WORK INSTRUCTIONS
Write out the complete material exactly as it stands.

DATA EXTRACT

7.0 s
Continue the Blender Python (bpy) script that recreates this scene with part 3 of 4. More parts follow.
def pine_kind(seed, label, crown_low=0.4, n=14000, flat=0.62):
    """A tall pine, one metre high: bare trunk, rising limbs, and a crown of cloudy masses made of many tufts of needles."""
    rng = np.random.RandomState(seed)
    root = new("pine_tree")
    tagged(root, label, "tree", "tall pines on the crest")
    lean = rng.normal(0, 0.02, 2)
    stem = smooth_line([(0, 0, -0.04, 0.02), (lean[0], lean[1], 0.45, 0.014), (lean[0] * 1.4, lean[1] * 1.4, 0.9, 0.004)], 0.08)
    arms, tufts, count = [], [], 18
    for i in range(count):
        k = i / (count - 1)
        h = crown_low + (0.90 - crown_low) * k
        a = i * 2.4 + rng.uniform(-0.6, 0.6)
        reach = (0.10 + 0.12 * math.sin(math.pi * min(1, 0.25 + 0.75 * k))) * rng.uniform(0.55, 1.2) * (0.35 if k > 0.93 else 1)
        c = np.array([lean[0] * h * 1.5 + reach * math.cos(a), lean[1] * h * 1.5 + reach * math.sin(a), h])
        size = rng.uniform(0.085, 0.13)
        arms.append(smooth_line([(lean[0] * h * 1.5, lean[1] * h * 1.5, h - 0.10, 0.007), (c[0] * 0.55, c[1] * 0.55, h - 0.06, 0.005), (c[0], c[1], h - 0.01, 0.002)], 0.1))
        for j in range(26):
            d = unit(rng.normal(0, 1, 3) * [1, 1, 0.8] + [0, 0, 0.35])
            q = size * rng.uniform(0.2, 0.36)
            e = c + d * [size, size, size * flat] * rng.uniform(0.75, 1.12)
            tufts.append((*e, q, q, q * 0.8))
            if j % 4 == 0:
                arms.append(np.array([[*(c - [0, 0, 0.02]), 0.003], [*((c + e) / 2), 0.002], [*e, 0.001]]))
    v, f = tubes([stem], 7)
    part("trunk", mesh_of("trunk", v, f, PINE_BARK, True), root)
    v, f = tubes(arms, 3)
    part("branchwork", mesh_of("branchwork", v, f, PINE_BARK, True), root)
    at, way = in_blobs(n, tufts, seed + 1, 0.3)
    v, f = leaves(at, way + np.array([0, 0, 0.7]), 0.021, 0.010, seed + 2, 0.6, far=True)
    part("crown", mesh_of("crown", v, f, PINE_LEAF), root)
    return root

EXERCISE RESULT
7.0 s
Continue the Blender Python (bpy) script that recreates this scene with part 3 of 4. More parts follow.
def pine_kind(seed, label, crown_low=0.4, n=14000, flat=0.62):
    """A tall pine, one metre high: bare trunk, rising limbs, and a crown of cloudy masses made of many tufts of needles."""
    rng = np.random.RandomState(seed)
    root = new("pine_tree")
    tagged(root, label, "tree", "tall pines on the crest")
    lean = rng.normal(0, 0.02, 2)
    stem = smooth_line([(0, 0, -0.04, 0.02), (lean[0], lean[1], 0.45, 0.014), (lean[0] * 1.4, lean[1] * 1.4, 0.9, 0.004)], 0.08)
    arms, tufts, count = [], [], 18
    for i in range(count):
        k = i / (count - 1)
        h = crown_low + (0.90 - crown_low) * k
        a = i * 2.4 + rng.uniform(-0.6, 0.6)
        reach = (0.10 + 0.12 * math.sin(math.pi * min(1, 0.25 + 0.75 * k))) * rng.uniform(0.55, 1.2) * (0.35 if k > 0.93 else 1)
        c = np.array([lean[0] * h * 1.5 + reach * math.cos(a), lean[1] * h * 1.5 + reach * math.sin(a), h])
        size = rng.uniform(0.085, 0.13)
        arms.append(smooth_line([(lean[0] * h * 1.5, lean[1] * h * 1.5, h - 0.10, 0.007), (c[0] * 0.55, c[1] * 0.55, h - 0.06, 0.005), (c[0], c[1], h - 0.01, 0.002)], 0.1))
        for j in range(26):
            d = unit(rng.normal(0, 1, 3) * [1, 1, 0.8] + [0, 0, 0.35])
            q = size * rng.uniform(0.2, 0.36)
            e = c + d * [size, size, size * flat] * rng.uniform(0.75, 1.12)
            tufts.append((*e, q, q, q * 0.8))
            if j % 4 == 0:
                arms.append(np.array([[*(c - [0, 0, 0.02]), 0.003], [*((c + e) / 2), 0.002], [*e, 0.001]]))
    v, f = tubes([stem], 7)
    part("trunk", mesh_of("trunk", v, f, PINE_BARK, True), root)
    v, f = tubes(arms, 3)
    part("branchwork", mesh_of("branchwork", v, f, PINE_BARK, True), root)
    at, way = in_blobs(n, tufts, seed + 1, 0.3)
    v, f = leaves(at, way + np.array([0, 0, 0.7]), 0.021, 0.010, seed + 2, 0.6, far=True)
    part("crown", mesh_of("crown", v, f, PINE_LEAF), root)
    return root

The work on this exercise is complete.